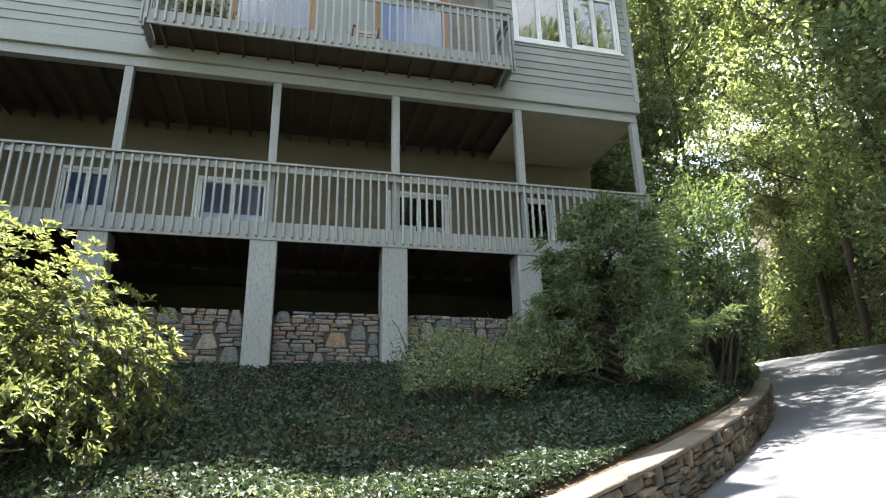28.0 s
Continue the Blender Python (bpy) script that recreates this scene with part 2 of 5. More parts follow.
DECK_GREY = material("grey_deck_paint", (0.33, 0.335, 0.31), 0.75, (0.28, 0.285, 0.265), 3, 60, 0.25, colour3=(0.22, 0.22, 0.205), island=0.1, stretch=(1, 1, 0.3))
WOOD_OLD = material("weathered_wood", (0.25, 0.215, 0.17), 0.85, (0.19, 0.165, 0.135), 3, 50, 0.4, colour3=(0.12, 0.1, 0.08), island=0.14, stretch=(1, 1, 0.25))
# darker than the other timber: shade under the floors is put into the colour
WOOD_SHADED = material("shade_darkened_wood", (0.105, 0.082, 0.062), 0.9, (0.08, 0.064, 0.05), 3, 40, 0.3, island=0.15)
SIDING = material("grey_green_siding", (0.285, 0.29, 0.262), 0.7, (0.26, 0.265, 0.24), 1.5, 50, 0.15, colour3=(0.22, 0.225, 0.205), island=0.07)
TRIM = material("grey_green_trim", (0.31, 0.315, 0.285), 0.65, (0.275, 0.28, 0.255), 2, 50, 0.1, island=0.05)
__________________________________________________
- _Problem to work on_: Working from the material above, transcribe it exactly while omitting pictures.

- _Task result_:
28.0 s
Continue the Blender Python (bpy) script that recreates this scene with part 2 of 5. More parts follow.
DECK_GREY = material("grey_deck_paint", (0.33, 0.335, 0.31), 0.75, (0.28, 0.285, 0.265), 3, 60, 0.25, colour3=(0.22, 0.22, 0.205), island=0.1, stretch=(1, 1, 0.3))
WOOD_OLD = material("weathered_wood", (0.25, 0.215, 0.17), 0.85, (0.19, 0.165, 0.135), 3, 50, 0.4, colour3=(0.12, 0.1, 0.08), island=0.14, stretch=(1, 1, 0.25))
# darker than the other timber: shade under the floors is put into the colour
WOOD_SHADED = material("shade_darkened_wood", (0.105, 0.082, 0.062), 0.9, (0.08, 0.064, 0.05), 3, 40, 0.3, island=0.15)
SIDING = material("grey_green_siding", (0.285, 0.29, 0.262), 0.7, (0.26, 0.265, 0.24), 1.5, 50, 0.15, colour3=(0.22, 0.225, 0.205), island=0.07)
TRIM = material("grey_green_trim", (0.31, 0.315, 0.285), 0.65, (0.275, 0.28, 0.255), 2, 50, 0.1, island=0.05)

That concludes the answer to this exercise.